> [Problem details]
In the entries below, count each line holding the word "shutter". Answer with the total alone.

Rows from a dataset of clips and code
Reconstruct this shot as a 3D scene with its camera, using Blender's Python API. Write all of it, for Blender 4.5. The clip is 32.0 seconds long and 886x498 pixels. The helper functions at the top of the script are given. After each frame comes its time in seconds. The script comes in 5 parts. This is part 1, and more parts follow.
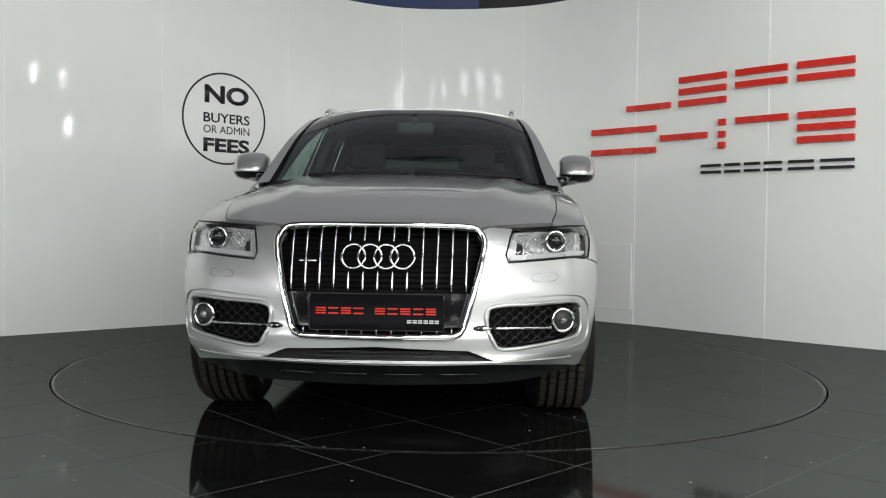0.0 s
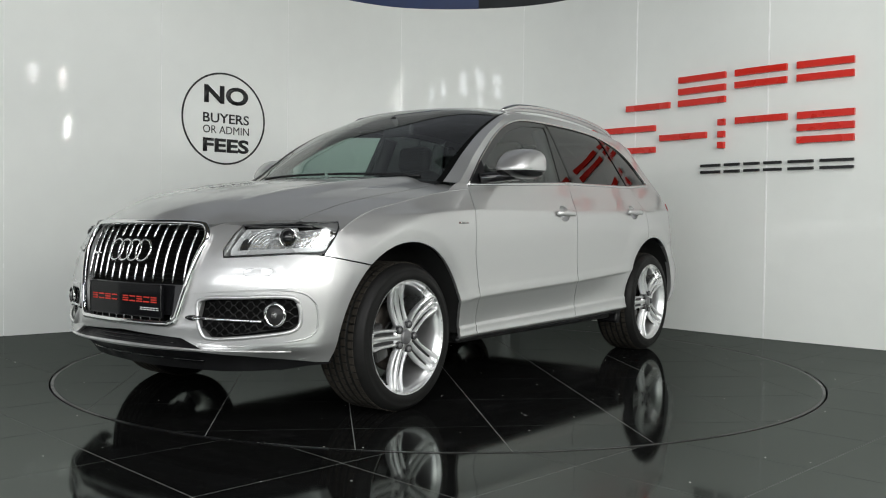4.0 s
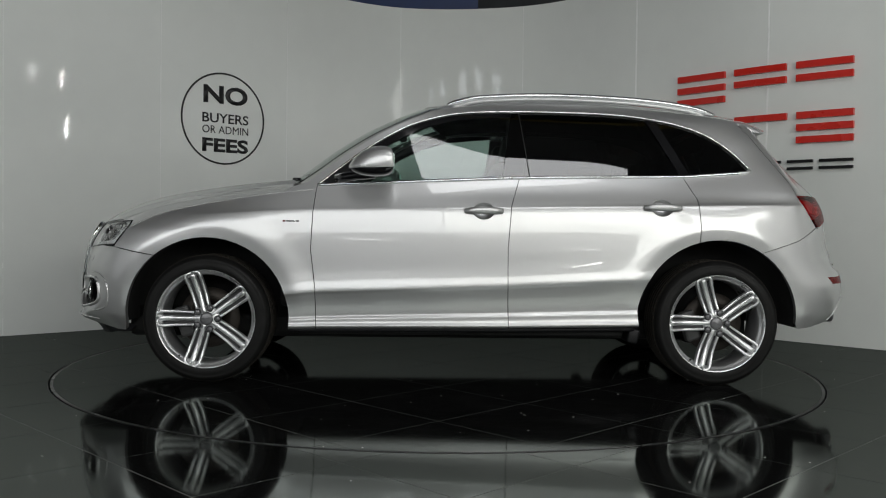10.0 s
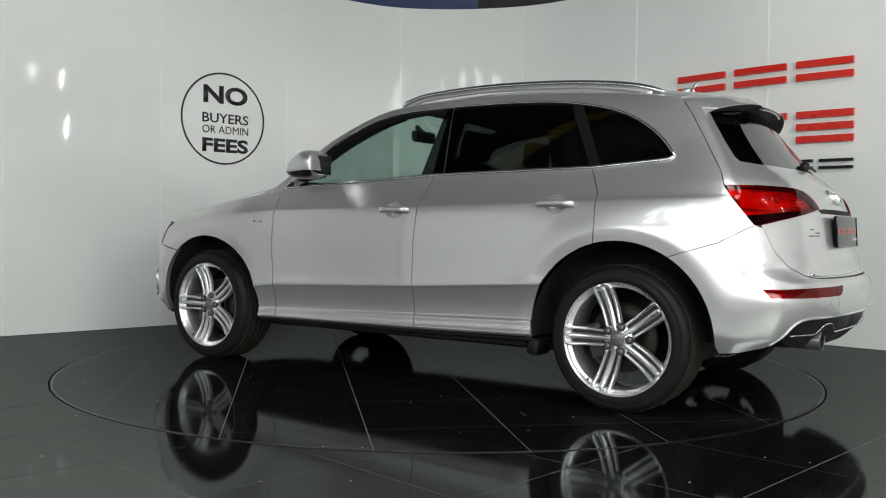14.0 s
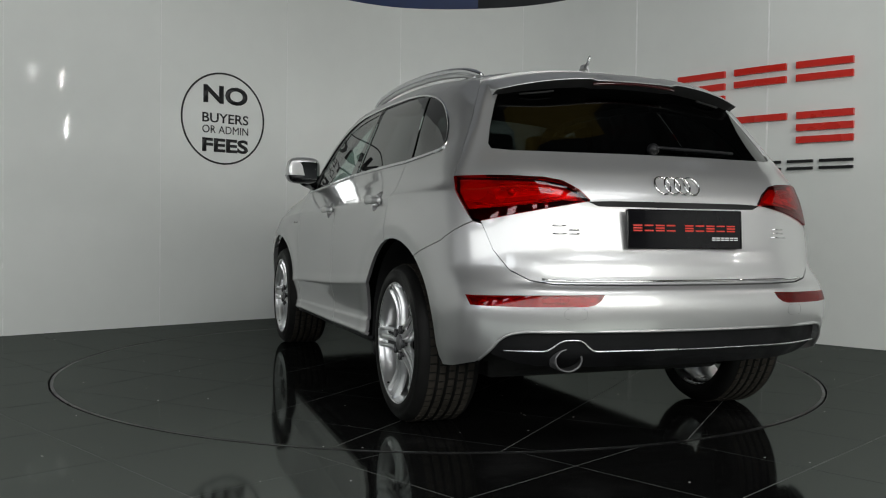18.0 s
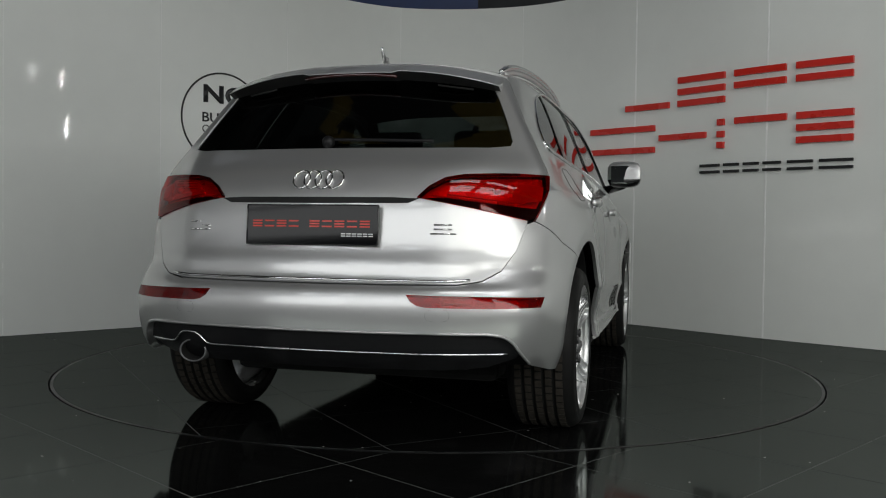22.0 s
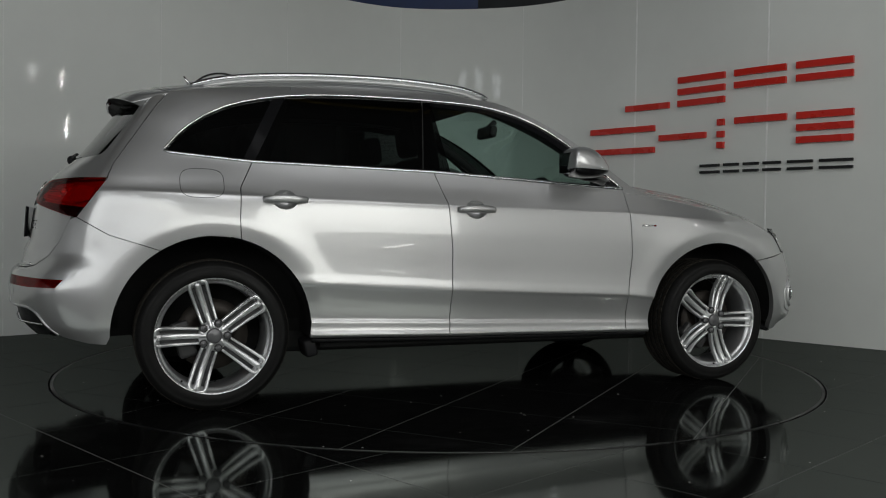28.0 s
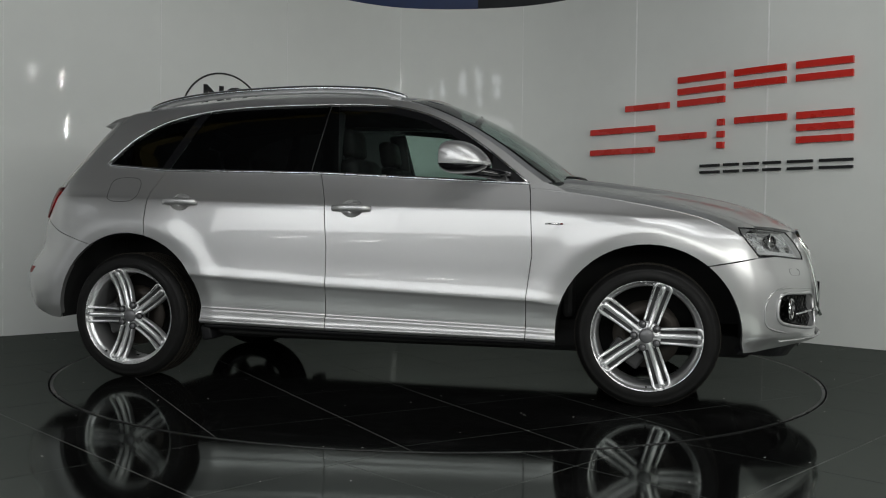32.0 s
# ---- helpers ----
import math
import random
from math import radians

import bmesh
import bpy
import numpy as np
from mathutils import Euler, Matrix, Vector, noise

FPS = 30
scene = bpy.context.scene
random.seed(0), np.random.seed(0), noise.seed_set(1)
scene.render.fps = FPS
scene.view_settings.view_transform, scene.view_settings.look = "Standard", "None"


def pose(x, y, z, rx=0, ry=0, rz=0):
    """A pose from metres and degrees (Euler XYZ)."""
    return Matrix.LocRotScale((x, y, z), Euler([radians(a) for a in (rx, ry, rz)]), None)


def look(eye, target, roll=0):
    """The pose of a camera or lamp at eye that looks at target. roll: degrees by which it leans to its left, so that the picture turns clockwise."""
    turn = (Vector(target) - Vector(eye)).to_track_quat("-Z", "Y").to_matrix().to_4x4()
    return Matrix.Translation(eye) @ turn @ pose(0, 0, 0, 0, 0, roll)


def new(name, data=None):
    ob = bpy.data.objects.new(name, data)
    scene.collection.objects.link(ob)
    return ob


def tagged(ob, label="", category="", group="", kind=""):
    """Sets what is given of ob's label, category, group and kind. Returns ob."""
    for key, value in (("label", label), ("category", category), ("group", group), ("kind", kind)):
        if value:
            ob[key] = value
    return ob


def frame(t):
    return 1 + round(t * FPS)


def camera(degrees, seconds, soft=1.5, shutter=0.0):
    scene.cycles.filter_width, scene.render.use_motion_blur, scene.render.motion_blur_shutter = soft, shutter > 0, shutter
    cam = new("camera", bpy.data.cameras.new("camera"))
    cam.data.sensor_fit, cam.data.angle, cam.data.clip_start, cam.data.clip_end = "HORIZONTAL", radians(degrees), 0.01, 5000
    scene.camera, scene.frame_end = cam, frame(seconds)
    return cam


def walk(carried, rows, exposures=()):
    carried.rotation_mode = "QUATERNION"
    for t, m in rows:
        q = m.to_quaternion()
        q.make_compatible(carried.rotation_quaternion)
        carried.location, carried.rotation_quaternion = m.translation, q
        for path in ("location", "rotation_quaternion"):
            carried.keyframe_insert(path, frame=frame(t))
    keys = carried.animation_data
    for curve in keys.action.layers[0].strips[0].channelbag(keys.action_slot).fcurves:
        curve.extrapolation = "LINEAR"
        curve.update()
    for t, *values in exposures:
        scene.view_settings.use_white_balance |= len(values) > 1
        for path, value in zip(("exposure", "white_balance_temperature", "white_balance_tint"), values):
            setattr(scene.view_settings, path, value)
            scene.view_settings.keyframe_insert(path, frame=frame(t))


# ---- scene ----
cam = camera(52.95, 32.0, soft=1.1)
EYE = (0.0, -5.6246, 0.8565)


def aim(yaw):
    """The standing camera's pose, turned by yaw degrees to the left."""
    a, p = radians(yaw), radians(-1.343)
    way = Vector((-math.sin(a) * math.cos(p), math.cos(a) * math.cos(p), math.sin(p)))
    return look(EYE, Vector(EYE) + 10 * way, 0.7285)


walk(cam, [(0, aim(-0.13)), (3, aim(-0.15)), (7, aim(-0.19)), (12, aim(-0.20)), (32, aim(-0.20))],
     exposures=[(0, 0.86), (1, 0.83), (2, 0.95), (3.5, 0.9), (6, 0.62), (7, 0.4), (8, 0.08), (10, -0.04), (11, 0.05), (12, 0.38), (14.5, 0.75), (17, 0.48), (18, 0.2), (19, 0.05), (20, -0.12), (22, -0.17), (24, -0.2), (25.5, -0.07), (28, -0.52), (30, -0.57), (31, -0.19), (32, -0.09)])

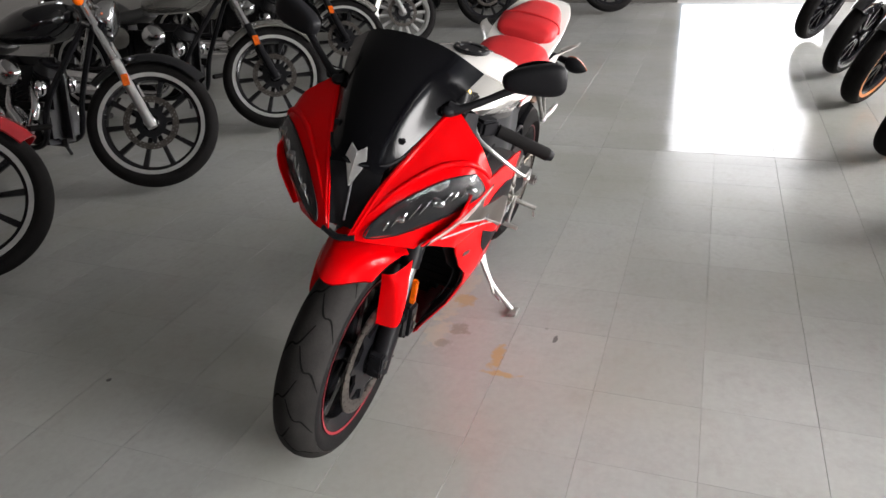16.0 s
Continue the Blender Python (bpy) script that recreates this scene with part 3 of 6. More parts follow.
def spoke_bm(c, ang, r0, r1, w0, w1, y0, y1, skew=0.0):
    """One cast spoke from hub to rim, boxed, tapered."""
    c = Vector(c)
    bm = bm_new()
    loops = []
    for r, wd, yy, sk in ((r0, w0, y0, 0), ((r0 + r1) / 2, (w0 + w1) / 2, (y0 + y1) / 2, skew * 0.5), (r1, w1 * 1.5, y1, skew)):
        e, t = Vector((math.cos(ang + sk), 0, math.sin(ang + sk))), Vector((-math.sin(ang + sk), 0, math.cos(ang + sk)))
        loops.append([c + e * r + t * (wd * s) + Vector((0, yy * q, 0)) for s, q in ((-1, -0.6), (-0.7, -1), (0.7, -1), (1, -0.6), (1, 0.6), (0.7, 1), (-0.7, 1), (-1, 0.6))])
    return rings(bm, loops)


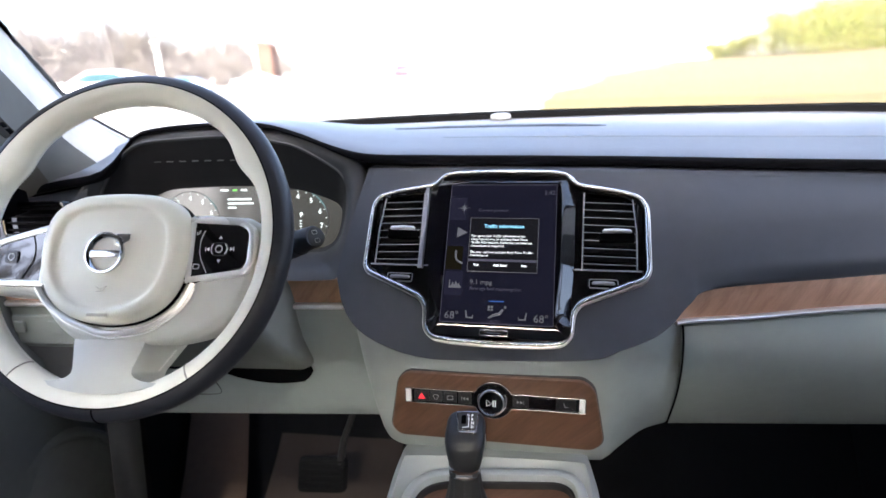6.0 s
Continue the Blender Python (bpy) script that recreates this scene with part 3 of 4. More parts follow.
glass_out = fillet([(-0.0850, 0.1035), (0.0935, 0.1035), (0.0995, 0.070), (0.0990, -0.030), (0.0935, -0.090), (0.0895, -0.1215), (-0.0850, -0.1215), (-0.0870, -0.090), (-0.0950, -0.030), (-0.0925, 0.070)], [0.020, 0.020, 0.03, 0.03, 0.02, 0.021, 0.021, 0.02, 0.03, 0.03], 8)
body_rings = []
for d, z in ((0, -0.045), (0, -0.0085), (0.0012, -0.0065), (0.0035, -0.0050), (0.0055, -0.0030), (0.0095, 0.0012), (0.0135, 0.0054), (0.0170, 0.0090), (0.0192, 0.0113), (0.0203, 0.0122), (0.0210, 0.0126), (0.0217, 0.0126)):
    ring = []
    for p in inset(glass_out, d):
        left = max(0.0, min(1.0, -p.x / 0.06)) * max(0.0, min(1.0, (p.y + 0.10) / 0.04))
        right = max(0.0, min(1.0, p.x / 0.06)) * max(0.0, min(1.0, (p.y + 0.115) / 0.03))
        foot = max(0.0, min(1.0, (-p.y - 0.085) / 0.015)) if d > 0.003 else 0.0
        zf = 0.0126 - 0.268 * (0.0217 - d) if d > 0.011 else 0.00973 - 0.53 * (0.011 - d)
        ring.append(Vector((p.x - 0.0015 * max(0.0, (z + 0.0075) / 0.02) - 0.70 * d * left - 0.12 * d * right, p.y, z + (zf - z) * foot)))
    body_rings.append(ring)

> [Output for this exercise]
2